De cette renonciation à une théologie idéale sortaient des conséquences inévitables. Lorsque M. Vacherot croyait que son Dieu idéal pouvait suffire, il n’avait, au fond, nul besoin d’un Dieu réel ; aussi, dans son livre de la Métaphysique et la Science, évitait-il avec soin de donner le nom de Dieu, non seulement au monde, mais à l’infini et à l’universel, dont le monde est la manifestation. Convaincu, comme tous les spiritualistes, que Dieu doit être parfait, et la réalité, même infinie, étant imparfaite, il ne pouvait admettre que rien de réel fût Dieu ; il ne craignait donc pas d’être athée en réalité, sachant qu’il était, autant que personne, théiste dans l’idéal. Mais aujourd’hui, ce théisme idéal étant écarté, notre philosophe se résignera-t-il pour tout de bon à l’athéisme ? Non ; son esprit élevé, bien plus, le fond même et les tendances générales de sa philosophie lui interdisent cette solution désespérée. Dès lors, le nom de Dieu, réservé jusque-là à l’idéal, reviendra de droit au principe réel des choses. M. Vacherot appellera donc de ce nom, comme Spinoza, la substance, l’être, le fond des choses. Dieu sera pour lui un être vivant et réel, et non plus une abstraction.

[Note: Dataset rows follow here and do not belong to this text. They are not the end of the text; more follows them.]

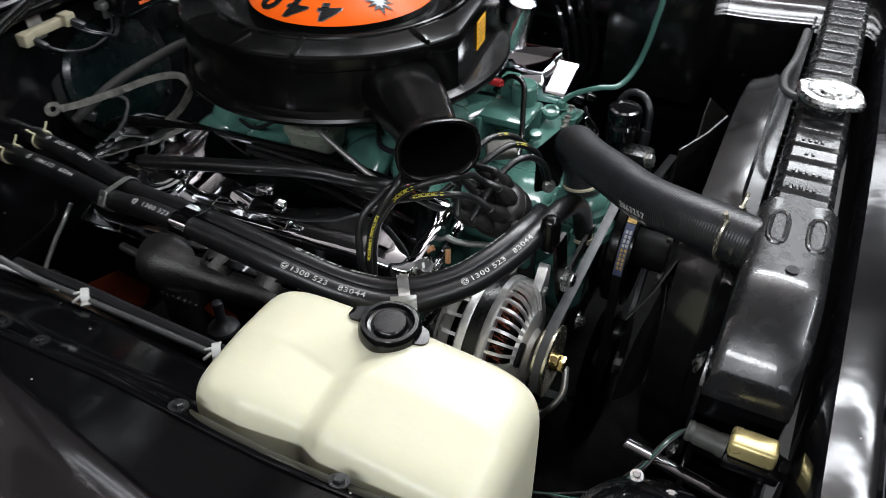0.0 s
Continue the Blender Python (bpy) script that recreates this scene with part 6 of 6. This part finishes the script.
# ---------------------------------------------------------------- front corner: relay, plug, wires
relay = thing("horn_relay", "gold-plated relay on a black base", "relay", (0.665, -0.425, 0.79))
bm = bmesh.new()
rbox(bm, (0.658, -0.432, 0.824), (0.037, 0.022, 0.018), 0.004, None, 3)
part("cover", bm, surface("gold_zinc_cover", (0.66, 0.56, 0.26), 0.32, 0.6, 0.08, 40), relay, "dull gold relay cover")
bm = bmesh.new()
rbox(bm, (0.660, -0.434, 0.810), (0.044, 0.028, 0.010), 0.002)
rbox(bm, (0.670, -0.440, 0.756), (0.006, 0.024, 0.106), 0.002)
bolt(bm, (0.682, -0.436, 0.815), (0.2, -0.3, 1), 0.011, 0.008)
part("base", bm, SHEET, relay)
plug = thing("wire_plug", "grey ribbed wire plug with teal wires", "connector", (0.622, -0.428, 0.80))
bm = bmesh.new()
lathe(bm, [(0.0, 0.0), (0.0085, 0.0), (0.0095, 0.003), (0.0085, 0.006), (0.0095, 0.009), (0.0095, 0.026), (0.0105, 0.028), (0.0105, 0.033), (0.006, 0.034), (0.006, 0.040)], (0.598, -0.424, 0.828), (1, -0.08, -0.04), 20)
part("body", bm, surface("grey_olive_rubber", (0.045, 0.047, 0.042), 0.5, 0, 0.2, 60), plug)
for k in range(3):
    bm = bmesh.new()
    tube(bm, [(0.599, -0.424, 0.828), (0.588, -0.430 - 0.004 * k, 0.820), (0.570, -0.45 - 0.006 * k, 0.79), (0.545, -0.47 - 0.01 * k, 0.765), (0.50, -0.48, 0.74), (0.47, -0.47, 0.71)], 0.0013, 8)
    part("wire", bm, TEAL if k == 1 else HOSE, plug)
plug.location += Vector((0.008, -0.004, -0.015))
lampcan = thing("lamp_bucket", "black lamp bucket with chrome highlights", "lamp housing", (0.60, -0.52, 0.70))
bm = bmesh.new()
lathe(bm, [(0.0, 0.07), (0.03, 0.07), (0.055, 0.06), (0.07, 0.03), (0.075, 0.0)], (0.61, -0.52, 0.725), (-0.3, 0.15, 0.9), 32)
rbox(bm, (0.63, -0.455, 0.785), (0.14, 0.012, 0.006), 0.002, pose(0, 0, 0, 0, 0, -10))
part("bucket", bm, BODY, lampcan)
bm = bmesh.new()
for k in range(3):
    bolt(bm, (0.58 + 0.03 * k, -0.475 - 0.004 * k, 0.790 - 0.004 * k), (0, -0.2, 1), 0.006, 0.004)
parts("screw", bm, STEEL, lampcan)
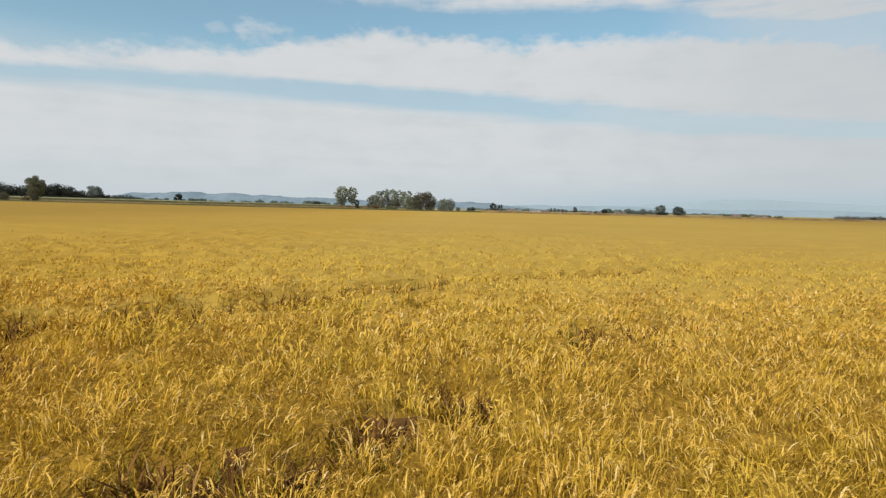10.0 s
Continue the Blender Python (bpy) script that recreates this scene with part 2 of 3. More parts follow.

Mais les mots ont leurs lois et leurs forces secrètes ; et ce n’est pas impunément que l’on emploie le mot de Dieu. Tant qu’il était retranché dans son théisme idéal, M. Vacherot pouvait réduire en toute liberté les attributs de la substance réelle, qui n’a d’autre mérite que d’exister, et qui même, semblait bien n’être pour lui que la collection des êtres particuliers. Cette substance n’était pas Dieu ; on pouvait en penser ce qu’on voulait. Mais aujourd’hui qu’on lui a restitué ce nom auguste (car c’est le titre du chapitre qui lui est consacré), il faut bien que ce nom lui convienne par quelque endroit, et qu’il ne soit pas en contradiction avec elle. Elle sera immanente dans l’univers, soit ; elle n’échappera pas aux lois de l’espace et du temps ; fort bien. Toujours est-il qu’il faut qu’elle soit quelque chose, et quelque chose d’assez grand pour mériter le nom nouveau dont on la décore. De là une tendance, dans la nouvelle théologie de M. Vacherot, à faire rentrer peu à peu dans la notion du Dieu réel, un certain nombre d’attributs appartenant au Dieu parfait. Il rejettera encore cette expression ; il traitera de sophisme l’argument de saint Anselme repris par Descartes ; mais, malgré tout, la force des choses le ramènera vers le théisme, ou tout au moins vers le panthéisme ; or le panthéisme lui-même est une sorte de théisme, ou il n’est rien. Considérons quelques-unes des modifications que l’idée de Dieu va recevoir dans cette nouvelle conception.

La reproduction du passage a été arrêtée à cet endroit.